Playmakers like Jimmie Gilbert thrived in Leavitt’s scheme, and a player who had previously been floundering — linebacker Addison Gillam — rejuvenated.
Like Taggart, Jim Leavitt comes to Eugene with Pac-12 experience, albeit limited. He spent one less season in Boulder than Taggart spent on Jim Harbaugh’s staff at Stanford, before taking over as head coach of Western Kentucky. Taggart’s success at his alma mater eventually led him to USF, and the post Leavitt was fired from in 2009, the year Taggart returned to WKU.
Before his time at USF, Jim Leavitt was primarily a Midwestern. He had stints at Iowa under Hayden, and Kansas State under Bill Snyder. His play-calling style reflects their approaches.
And yet, at the same time, Jim Leavitt’s style should look right at home with Oregon.
Aliotti’s defenses were always somewhat underappreciated during the Ducks’ rise to Pac-12 prominence. The hyper-speed version of the spread offense Chip Kelly introduced generated much discussion and plenty of individual awards, but Aliotti fed the beast.
Oregon boasted some of the best turnover-generating defenses in all of college football — particularly from the secondary.
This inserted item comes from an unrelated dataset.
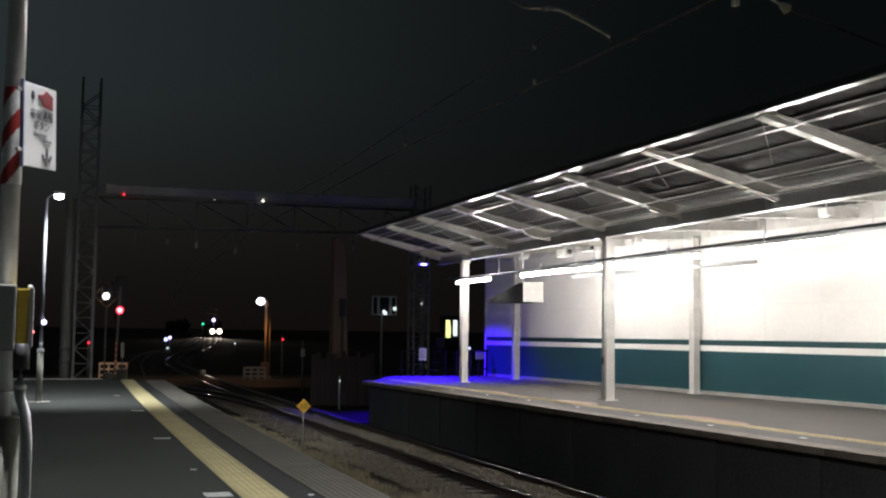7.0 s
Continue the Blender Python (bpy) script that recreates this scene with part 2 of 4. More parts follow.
def B():
    return bmesh.new()


def words(name, text, size, parent, m, material, label="", align="CENTER"):
    """Lettering as a thin mesh, from the built-in font."""
    cu = bpy.data.curves.new(name, "FONT")
    cu.body, cu.size, cu.align_x, cu.extrude = text, size, align, 0.0006
    tmp = bpy.data.objects.new(name, cu)
    scene.collection.objects.link(tmp)
    bpy.context.view_layer.update()
    me = bpy.data.meshes.new_from_object(tmp.evaluated_get(bpy.context.evaluated_depsgraph_get()))
    bpy.data.objects.remove(tmp)
    me.materials.clear()
    me.materials.append(material)
    ob = new(name, me)
    ob.parent = parent
    ob.matrix_basis = m
    return tagged(ob, label)


def lerp_line(pts, y):
    ys, xs = [p[1] for p in pts], [p[0] for p in pts]
    return float(np.interp(y, ys, xs))


# ---- setting: ground and tracks ----
MAIN = [(8, -40), (8, 0), (8, 25), (8.1, 40), (8.6, 65), (10.2, 95), (13.6, 121), (18.66, 145), (22.8, 167.5), (28.0, 197), (33.2, 230), (36.6, 254), (39.2, 280), (39.9, 305), (39.4, 335), (37, 380)]
SIDE = [(7.9, 38), (7.2, 45), (5.9, 53), (5.1, 60), (5.2, 67.6), (6.5, 87), (7.9, 102), (9.2, 113.5), (12.0, 134), (15.4, 151), (20.4, 175), (24.6, 200), (30.2, 235), (34.6, 262), (37.9, 285), (39.3, 310), (39.0, 340)]
RISE = [(-1.1, -60), (-1.1, 100), (-0.9, 145), (-0.72, 170), (-0.4, 197), (0.0, 228), (0.48, 254), (1.0, 283), (1.6, 315), (2.8, 400), (3.2, 700), (3.2, 2500)]


def rail_z(y):
    return lerp_line(RISE, y)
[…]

Players like Cliff Harris and Ifo Ekpre-Olomu flourished, while the Ducks finished regularly ranked in the Top 10 nationally for interceptions.
Fast-forward to 2016, when Oregon intercepted just nine passes on the campaign — six fewer than Colorado, which is currently tired for No. 14 in the nation.
Ahkello Witherspoon, Tedric Thompson and Chidobe Owuzie maximized their potential in Leavitt’s system, which both created takeaways, and limited opponents’ overall passing production. The Buffs limited opposing quarterbacks to a nation-worst 5.4 yards per attempt.
Contrast that with 2014 prior to Leavitt’s arrival. Colorado allowed 7.5 yards per pass attempts. Even more glaring? Three interceptions on the year.
Willie Taggart has a lofty standard to meet with a program that’s won four conference titles in seven years and appeared in two national championship games. But in landing Jim Leavitt, Taggart’s taking one big step toward that end.